Ne pahasına olursa olsun iktidarın devrilmesi için çırpınan bir yerde ne işin olacaktı ki senin?
*
“Medya eleştirmeliyse senin bugün içinde yer aldığın medya niye hiç eleştirmiyor?” sorusunu sormaya bile gerek duymadan sana şunları söylemek isterim Hüseyin Gülerce:
-Biz burada bırak düşmanlığı muhalif bir duruş bile sergilemiyoruz. Bırak muhalif duruşu, herhangi bir duruşa bile gerek duymuyoruz.
-Biz burada sadece evrensel gazetecilik ilkelerine uyarak doğruya doğru, eğriye eğri deme hakkımızı kullanıyoruz.
-Ama sen ve senin gibiler bu kadarcığına bile tahammül gösteremiyorsunuz.
*
Hüseyin Gülerce!
Sen ki 40 yıl bir Cemaat’in en tepe noktasında yer almış, ancak 40. yılın şafağında “Bunlar ne kadar da kötü insanlarmış” diyebilmiş bir adamsın.
40 yıl içinde yer aldığı Cemaat’i tanıyamamış bir adamın herhangi bir saptaması ciddiye alınır mı?
*
Benimki de iş işte!
Tutmuş böyle bir adamı ciddiye alıp hakkında bir şeyler karalıyorum.

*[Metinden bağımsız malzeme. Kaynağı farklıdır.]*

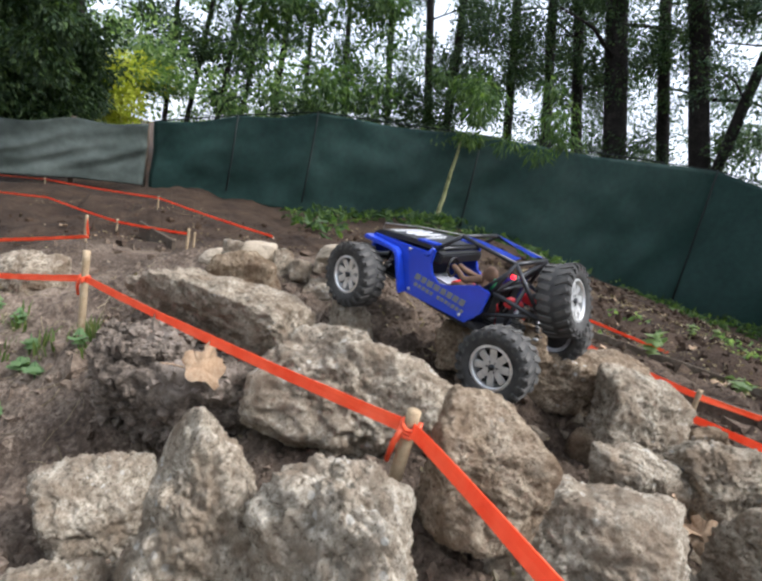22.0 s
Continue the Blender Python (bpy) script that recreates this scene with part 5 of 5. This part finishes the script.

Hakikaten yatacak yerim yok benim.
BANA HER ŞEY ETHEM’İ HATIRLATIYOR
BAŞBAKAN Yardımcısı Yalçın Akdoğan, Cumhurbaşkanı Erdoğan ile ilişkisini şöyle tanımlamış:
“Bu bir gönül ilişkisi.”
Ardından da eklemiş:
“İlişkimiz böyle olduğu için kendisini özlüyorum.”
*
Açıklamayı okuyunca gülümsedim.
Ve kitleye karşı hitap eder gibi haykırdım:
“Bana her şey Ethem’i hatırlatıyor.”
YERİNİ SÖYLEDİM, PARAMI VERİN
İÇİŞLERİ Bakanlığı “arananlar” listesini açıklamış.
Fethullah Gülen de arananlar listesinde.
Yakalanması için ihbarda bulunanlara 4 milyon TL ödül veriliyormuş.
Aha yazıyorum yerini:
Yer: Pensilvanya’da herkesçe malum bir çiftlik...
Ülke: Amerika Birleşik Devletleri.
Gidin, yakalayın ve paramı verin.
PSİKOLOGLARA HAVALE
TRABZONSPOR Başkanı demiş ki:
“Kadın gibi 100 sene yaşayacak yerde, adam gibi bir sene yaşarım.”
*
Kadın kimliğinden nefretin ayyuka çıktığı bir cümle...
*
Benim bir iddiam var:
Bu yaklaşımın mutlaka psikolojik nedenleri vardır.
İşte tam da bu nedenle bu açıklama, psikoloji ve psikiyatri bilimlerinin alanına girmektedir.